Le projet a été décidé suite à la mort tragique d’Amina Filali. Pour réaliser ce documentaire, Hind s’est entourée d'une équipe de professionnels marocains, Rajae Saddiki (directrice artistique et cameraman) et Abdelhamid Sarghini (graphiste).
Dans ce documentaire, on apprend que selon une étude du Haut commissariat au plan, près de 3,4 millions de femmes ont subi un acte de violence physique à l’âge de 18 ans. Et ces  victimes sont deux fois plus nombreuses en milieu urbain (2,2 millions) qu’en milieu rural (1,2 million).
D’après le Dr Aboubakr Harakat, psychologue à Casablanca, «dire que c’est la faute de la fille qui s’est trouvée sur le chemin de l’homme qui viole, c’est enraciner dans  nos comportements la manière de penser du psychopathe». En effet, l’un des attributs du psychopathe est qu’il ne reconnaît jamais être responsable de ses actes. Par conséquent, continuer à avoir ces idées criminalisera toujours les femmes.
Pour plusieurs personnes interrogées par Hind, marier la fille à son violeur demeure la seule solution, car si ce dernier entre en prison, personne d’autre ne peut la sauver de sa «détresse». Cependant, pour d’autres, cette pratique ne peut être assimilée par la raison, puisque accepter sa demande de mariage revient à lui offrir la fille sur un plateau en or.
Le travail de Hind revient également sur les raisons qui poussent nombre de familles à marier leur fille au violeur. Celles-ci résident dans le fait que  le mariage constitue un moyen de sauver leur honneur bafoué par l’agresseur, qui lui, garde le sien intact. De plus, beaucoup pensent que  la femme trouve son bonheur  dans les facteurs matériels, et donc on est loin de se soucier de ce qu’elle peut ressentir.«Il semble donc que le mariage est un devoir pour la femme avant d’être un facteur de bonheur», conclut Hind Bensari.
A noter  que Hind, Marocaine basée à Londres, a décroché un double diplôme en histoire du Moyen-Orient et économie, de l'Université d'Edimbourg, suivi d’un certificat en économie politique internationale décerné par la London School of Economics. Passionnée par le Moyen-Orient, Hind articule son parcours professionnel et associatif autour de thèmes touchant à la région.

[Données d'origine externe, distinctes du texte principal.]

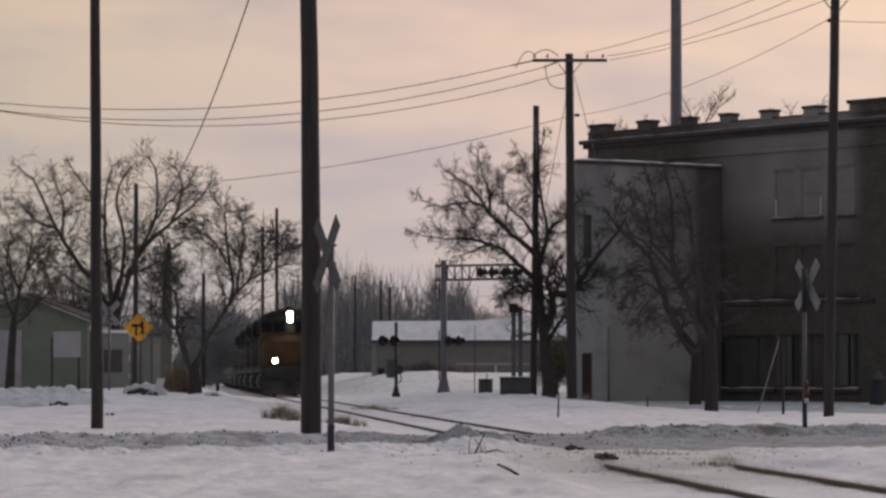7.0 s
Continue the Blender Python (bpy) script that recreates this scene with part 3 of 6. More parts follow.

Après une première expérience en financement de projets novateurs dans les pays du Golfe, Hind se consacre à la conception et au développement de projets, incluant le lancement de la première chaîne télévisée d'affaires du monde arabe, Libya Business TV, au lendemain de la révolution libyenne.
Sur le plan associatif, Hind travaille avec la Croix-Rouge de Beyrouth afin de venir en aide aux victimes de la guerre du Liban (2006), et aide à la coordination d'un voyage de découverte des territoires palestiniens en Cisjordanie, destiné aux jeunes professionnels et étudiants européens en partenariat avec l'université de Birzeit (2010).
Particulièrement touchée par l'histoire d'Amina Filali, elle décide en 2012 de réaliser un documentaire sur le traitement des victimes de viol au Maroc. Dans un souci d'accessibilité, elle fait le choix de réaliser son documentaire en trois langues (arabe, français et anglais) et de le diffuser librement sur Internet.
Ce premier travail fut réalisé dans une démarche indépendante, et intégralement produit grâce à un financement communautaire et international.